Stored data:
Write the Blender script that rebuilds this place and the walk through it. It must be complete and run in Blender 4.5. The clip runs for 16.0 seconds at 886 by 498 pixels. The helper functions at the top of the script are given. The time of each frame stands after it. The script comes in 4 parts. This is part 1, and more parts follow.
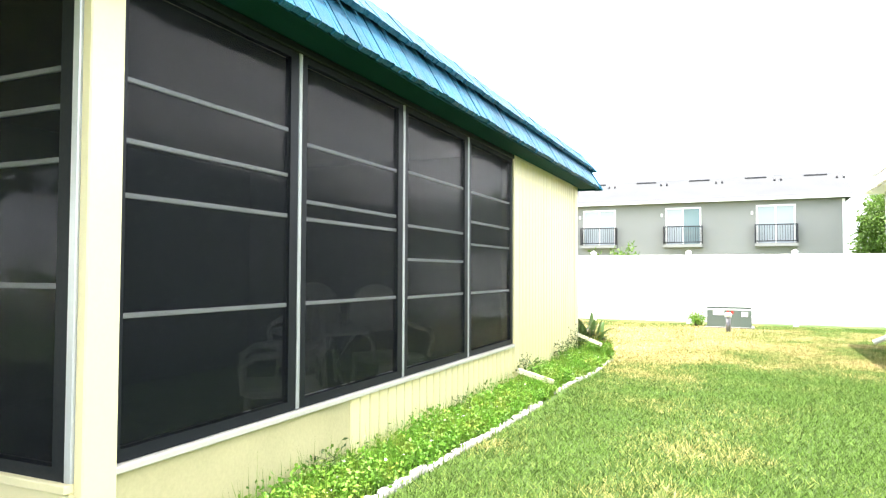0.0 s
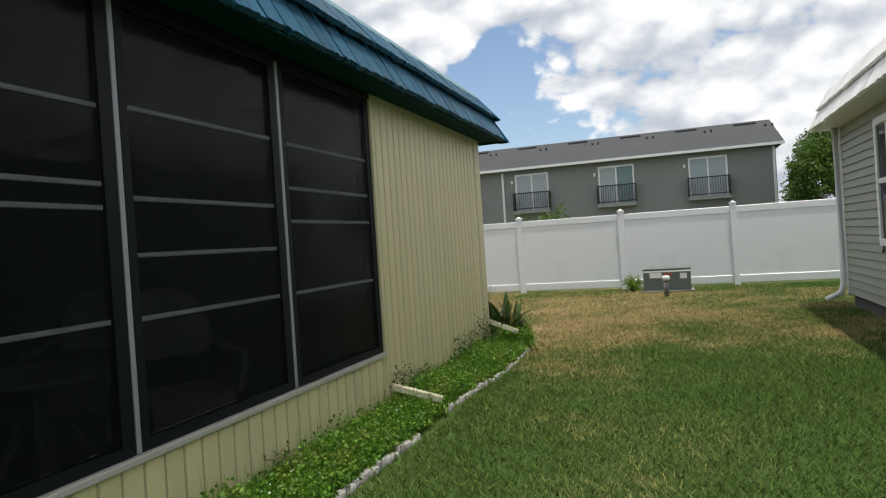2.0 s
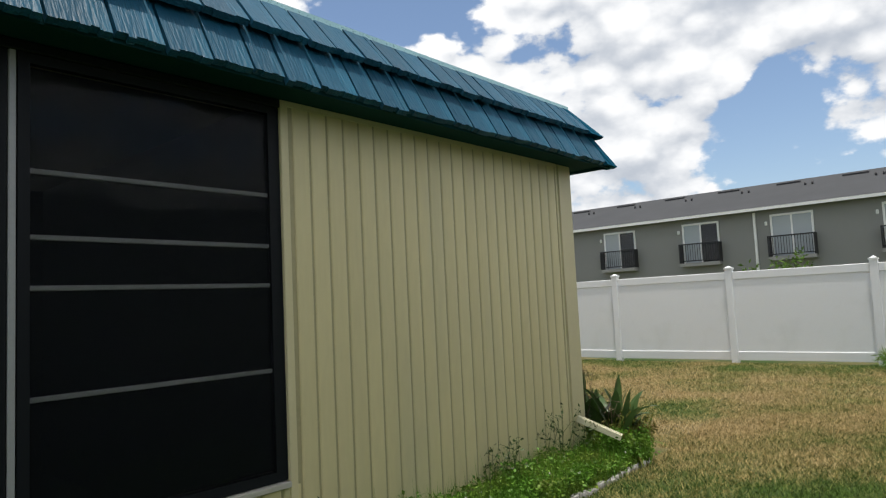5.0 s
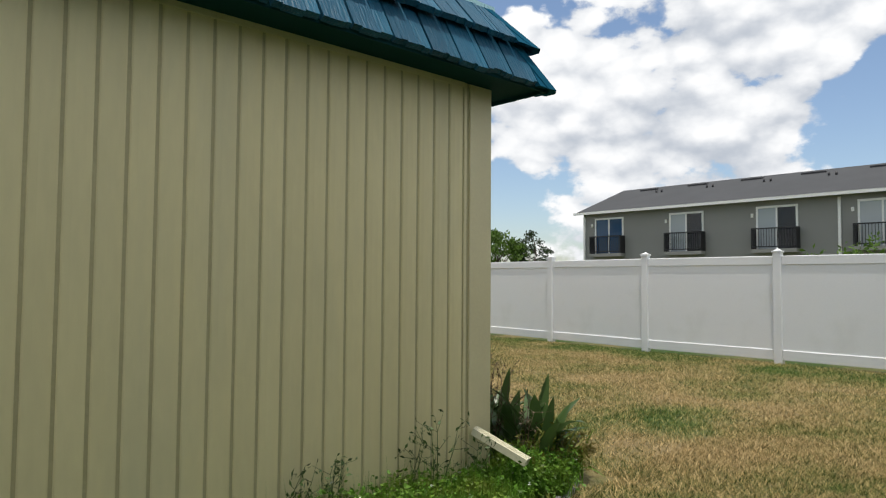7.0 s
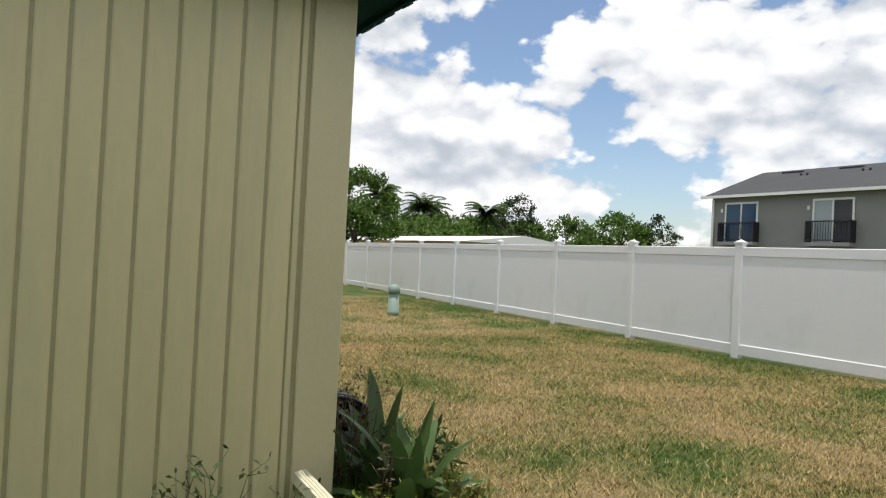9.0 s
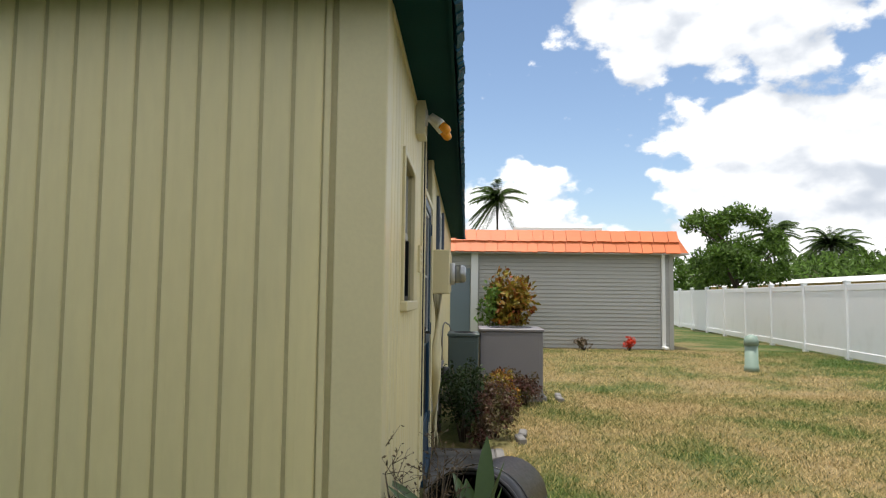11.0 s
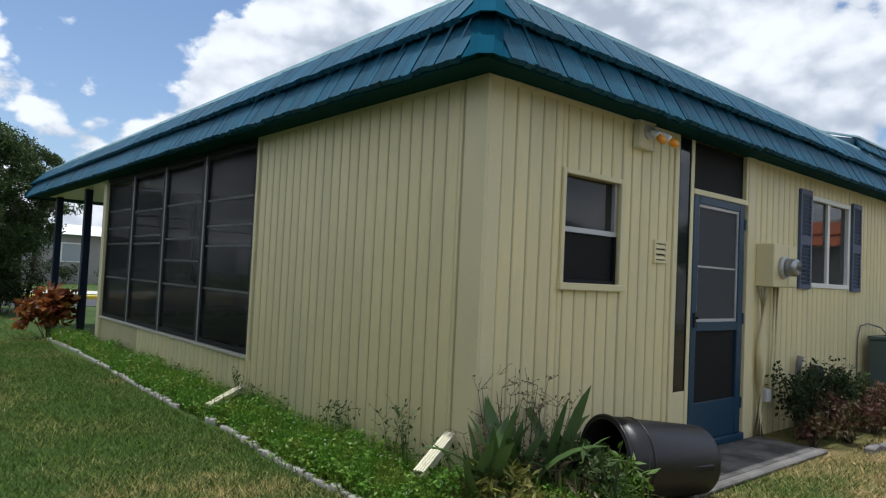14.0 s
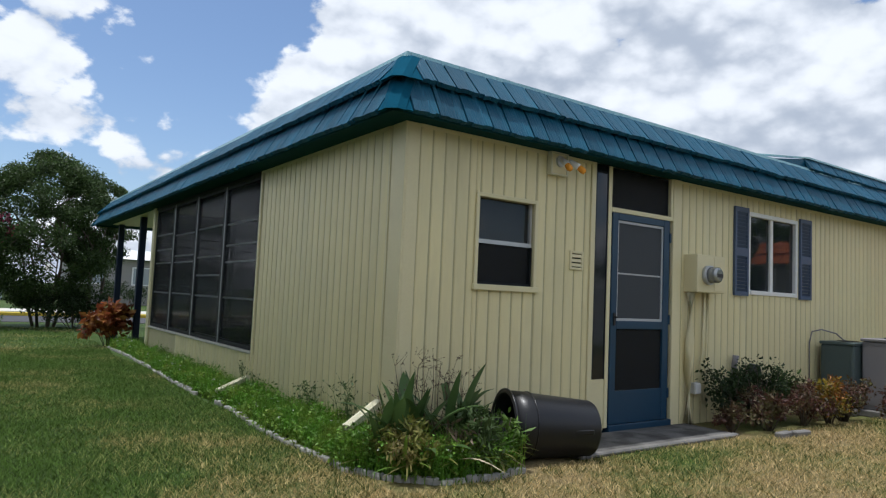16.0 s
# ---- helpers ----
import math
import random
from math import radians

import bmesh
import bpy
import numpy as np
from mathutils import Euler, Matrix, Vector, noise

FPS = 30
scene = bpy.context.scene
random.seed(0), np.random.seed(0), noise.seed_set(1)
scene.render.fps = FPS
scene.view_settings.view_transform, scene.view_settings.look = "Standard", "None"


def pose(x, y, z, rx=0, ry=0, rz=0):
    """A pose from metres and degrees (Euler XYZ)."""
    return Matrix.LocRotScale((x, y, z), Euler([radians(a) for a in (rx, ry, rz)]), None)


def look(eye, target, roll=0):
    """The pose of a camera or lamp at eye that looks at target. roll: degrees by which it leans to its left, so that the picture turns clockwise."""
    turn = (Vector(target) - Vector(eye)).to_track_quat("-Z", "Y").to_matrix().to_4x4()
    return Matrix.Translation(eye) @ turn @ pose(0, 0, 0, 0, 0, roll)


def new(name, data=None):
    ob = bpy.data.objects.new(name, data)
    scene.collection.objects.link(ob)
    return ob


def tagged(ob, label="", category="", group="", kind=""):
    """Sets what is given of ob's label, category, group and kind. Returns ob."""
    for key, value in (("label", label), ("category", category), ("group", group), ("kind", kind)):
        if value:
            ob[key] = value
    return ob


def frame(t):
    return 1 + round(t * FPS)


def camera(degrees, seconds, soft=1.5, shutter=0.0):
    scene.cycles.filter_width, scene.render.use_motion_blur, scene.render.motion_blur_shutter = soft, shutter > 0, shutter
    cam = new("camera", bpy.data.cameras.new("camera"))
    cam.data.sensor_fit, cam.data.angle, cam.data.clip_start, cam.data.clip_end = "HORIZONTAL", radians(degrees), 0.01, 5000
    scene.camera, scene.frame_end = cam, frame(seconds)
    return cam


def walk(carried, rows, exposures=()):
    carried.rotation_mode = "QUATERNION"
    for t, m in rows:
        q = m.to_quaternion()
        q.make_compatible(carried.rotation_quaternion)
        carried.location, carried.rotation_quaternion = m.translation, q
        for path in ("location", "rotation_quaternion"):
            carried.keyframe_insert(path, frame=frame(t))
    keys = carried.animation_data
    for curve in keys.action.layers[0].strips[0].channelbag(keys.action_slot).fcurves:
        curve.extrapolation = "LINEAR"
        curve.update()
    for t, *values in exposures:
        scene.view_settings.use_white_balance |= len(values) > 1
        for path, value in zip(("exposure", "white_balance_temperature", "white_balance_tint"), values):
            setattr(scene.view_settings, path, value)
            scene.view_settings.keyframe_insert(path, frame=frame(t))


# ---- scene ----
cam = camera(66.5, 16.0, soft=1.2)
PATH = [
    (0, (2.272, -0.802, 1.297), (1.46, 1.024, 1.367), 0.2),
    (0.5, (2.183, -0.254, 1.307), (1.453, 1.606, 1.387), -0.0),
    (1, (2.116, 0.372, 1.306), (1.531, 2.284, 1.36), -2.1),
    (1.5, (2.193, 0.839, 1.329), (1.558, 2.736, 1.35), -1.2),
    (2, (2.252, 1.31, 1.356), (1.591, 3.198, 1.341), -3.8),
    (2.5, (2.421, 1.796, 1.387), (1.589, 3.613, 1.466), -3.5),
    (3, (2.58, 2.257, 1.394), (1.707, 4.046, 1.582), -2.5),
    (3.5, (2.741, 2.691, 1.404), (1.772, 4.425, 1.633), -5.0),
    (4, (2.932, 3.111, 1.419), (1.801, 4.75, 1.613), -3.8),
    (6.5, (3.066, 5.531, 1.357), (1.645, 6.93, 1.515), -1.6),
    (7, (3.023, 6.076, 1.33), (1.551, 7.428, 1.423), 0.4),
    (7.5, (2.972, 6.58, 1.387), (1.515, 7.949, 1.391), -2.8),
    (8, (2.996, 7.094, 1.39), (1.464, 8.379, 1.43), -1.9),
    (10.5, (2.556, 9.269, 1.351), (0.58, 9.576, 1.395), 3.2),
    (11, (2.574, 9.582, 1.378), (0.58, 9.514, 1.517), 0.7),
    (11.5, (2.536, 9.875, 1.39), (0.567, 9.535, 1.464), 0.5),
    (12, (2.697, 10.372, 1.379), (0.9, 9.497, 1.45), 3.3),
    (12.5, (2.72, 10.818, 1.362), (1.075, 9.69, 1.503), 1.7),
    (13, (2.716, 11.258, 1.377), (1.201, 9.962, 1.53), 0.9),
    (13.5, (2.728, 11.694, 1.374), (1.399, 10.21, 1.545), 1.6),
    (14, (2.775, 12.146, 1.347), (1.473, 10.63, 1.43), 2.7),
    (14.5, (2.706, 12.582, 1.31), (1.539, 10.961, 1.429), 4.0),
    (15, (2.717, 12.979, 1.309), (1.619, 11.316, 1.483), -0.2),
    (15.5, (2.774, 13.366, 1.277), (1.629, 11.731, 1.397), -0.4),
    (16, (2.716, 13.656, 1.213), (1.563, 12.029, 1.36), 2.5),
]
walk(cam, [(t, look(eye, target, roll)) for t, eye, target, roll in PATH], [(0, 2.85, 6500, 10), (0.25, 3.25, 6500, 10), (0.5, 3.45, 6500, 10), (0.8, 2.05, 6500, 10), (1.2, 0.85, 6500, 10), (1.6, 0.28, 6500, 10), (2.5, 0.2, 6450, 10), (8, 0.14, 6450, 10), (11, 0.46, 6500, 10), (12, 0.28, 6350, 10), (13, 0.12, 6050, 10), (16, 0.06, 5900, 10)])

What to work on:
Each line above is to be copied verbatim. Drop any image from the copy.

The answer:
Write the Blender script that rebuilds this place and the walk through it. It must be complete and run in Blender 4.5. The clip runs for 16.0 seconds at 886 by 498 pixels. The helper functions at the top of the script are given. The time of each frame stands after it. The script comes in 4 parts. This is part 1, and more parts follow.
0.0 s
2.0 s
5.0 s
7.0 s
9.0 s
11.0 s
14.0 s
16.0 s
# ---- helpers ----
import math
import random
from math import radians

import bmesh
import bpy
import numpy as np
from mathutils import Euler, Matrix, Vector, noise

FPS = 30
scene = bpy.context.scene
random.seed(0), np.random.seed(0), noise.seed_set(1)
scene.render.fps = FPS
scene.view_settings.view_transform, scene.view_settings.look = "Standard", "None"


def pose(x, y, z, rx=0, ry=0, rz=0):
    """A pose from metres and degrees (Euler XYZ)."""
    return Matrix.LocRotScale((x, y, z), Euler([radians(a) for a in (rx, ry, rz)]), None)


def look(eye, target, roll=0):
    """The pose of a camera or lamp at eye that looks at target. roll: degrees by which it leans to its left, so that the picture turns clockwise."""
    turn = (Vector(target) - Vector(eye)).to_track_quat("-Z", "Y").to_matrix().to_4x4()
    return Matrix.Translation(eye) @ turn @ pose(0, 0, 0, 0, 0, roll)


def new(name, data=None):
    ob = bpy.data.objects.new(name, data)
    scene.collection.objects.link(ob)
    return ob


def tagged(ob, label="", category="", group="", kind=""):
    """Sets what is given of ob's label, category, group and kind. Returns ob."""
    for key, value in (("label", label), ("category", category), ("group", group), ("kind", kind)):
        if value:
            ob[key] = value
    return ob


def frame(t):
    return 1 + round(t * FPS)


def camera(degrees, seconds, soft=1.5, shutter=0.0):
    scene.cycles.filter_width, scene.render.use_motion_blur, scene.render.motion_blur_shutter = soft, shutter > 0, shutter
    cam = new("camera", bpy.data.cameras.new("camera"))
    cam.data.sensor_fit, cam.data.angle, cam.data.clip_start, cam.data.clip_end = "HORIZONTAL", radians(degrees), 0.01, 5000
    scene.camera, scene.frame_end = cam, frame(seconds)
    return cam


def walk(carried, rows, exposures=()):
    carried.rotation_mode = "QUATERNION"
    for t, m in rows:
        q = m.to_quaternion()
        q.make_compatible(carried.rotation_quaternion)
        carried.location, carried.rotation_quaternion = m.translation, q
        for path in ("location", "rotation_quaternion"):
            carried.keyframe_insert(path, frame=frame(t))
    keys = carried.animation_data
    for curve in keys.action.layers[0].strips[0].channelbag(keys.action_slot).fcurves:
        curve.extrapolation = "LINEAR"
        curve.update()
    for t, *values in exposures:
        scene.view_settings.use_white_balance |= len(values) > 1
        for path, value in zip(("exposure", "white_balance_temperature", "white_balance_tint"), values):
            setattr(scene.view_settings, path, value)
            scene.view_settings.keyframe_insert(path, frame=frame(t))


# ---- scene ----
cam = camera(66.5, 16.0, soft=1.2)
PATH = [
    (0, (2.272, -0.802, 1.297), (1.46, 1.024, 1.367), 0.2),
    (0.5, (2.183, -0.254, 1.307), (1.453, 1.606, 1.387), -0.0),
    (1, (2.116, 0.372, 1.306), (1.531, 2.284, 1.36), -2.1),
    (1.5, (2.193, 0.839, 1.329), (1.558, 2.736, 1.35), -1.2),
    (2, (2.252, 1.31, 1.356), (1.591, 3.198, 1.341), -3.8),
    (2.5, (2.421, 1.796, 1.387), (1.589, 3.613, 1.466), -3.5),
    (3, (2.58, 2.257, 1.394), (1.707, 4.046, 1.582), -2.5),
    (3.5, (2.741, 2.691, 1.404), (1.772, 4.425, 1.633), -5.0),
    (4, (2.932, 3.111, 1.419), (1.801, 4.75, 1.613), -3.8),
    (6.5, (3.066, 5.531, 1.357), (1.645, 6.93, 1.515), -1.6),
    (7, (3.023, 6.076, 1.33), (1.551, 7.428, 1.423), 0.4),
    (7.5, (2.972, 6.58, 1.387), (1.515, 7.949, 1.391), -2.8),
    (8, (2.996, 7.094, 1.39), (1.464, 8.379, 1.43), -1.9),
    (10.5, (2.556, 9.269, 1.351), (0.58, 9.576, 1.395), 3.2),
    (11, (2.574, 9.582, 1.378), (0.58, 9.514, 1.517), 0.7),
    (11.5, (2.536, 9.875, 1.39), (0.567, 9.535, 1.464), 0.5),
    (12, (2.697, 10.372, 1.379), (0.9, 9.497, 1.45), 3.3),
    (12.5, (2.72, 10.818, 1.362), (1.075, 9.69, 1.503), 1.7),
    (13, (2.716, 11.258, 1.377), (1.201, 9.962, 1.53), 0.9),
    (13.5, (2.728, 11.694, 1.374), (1.399, 10.21, 1.545), 1.6),
    (14, (2.775, 12.146, 1.347), (1.473, 10.63, 1.43), 2.7),
    (14.5, (2.706, 12.582, 1.31), (1.539, 10.961, 1.429), 4.0),
    (15, (2.717, 12.979, 1.309), (1.619, 11.316, 1.483), -0.2),
    (15.5, (2.774, 13.366, 1.277), (1.629, 11.731, 1.397), -0.4),
    (16, (2.716, 13.656, 1.213), (1.563, 12.029, 1.36), 2.5),
]
walk(cam, [(t, look(eye, target, roll)) for t, eye, target, roll in PATH], [(0, 2.85, 6500, 10), (0.25, 3.25, 6500, 10), (0.5, 3.45, 6500, 10), (0.8, 2.05, 6500, 10), (1.2, 0.85, 6500, 10), (1.6, 0.28, 6500, 10), (2.5, 0.2, 6450, 10), (8, 0.14, 6450, 10), (11, 0.46, 6500, 10), (12, 0.28, 6350, 10), (13, 0.12, 6050, 10), (16, 0.06, 5900, 10)])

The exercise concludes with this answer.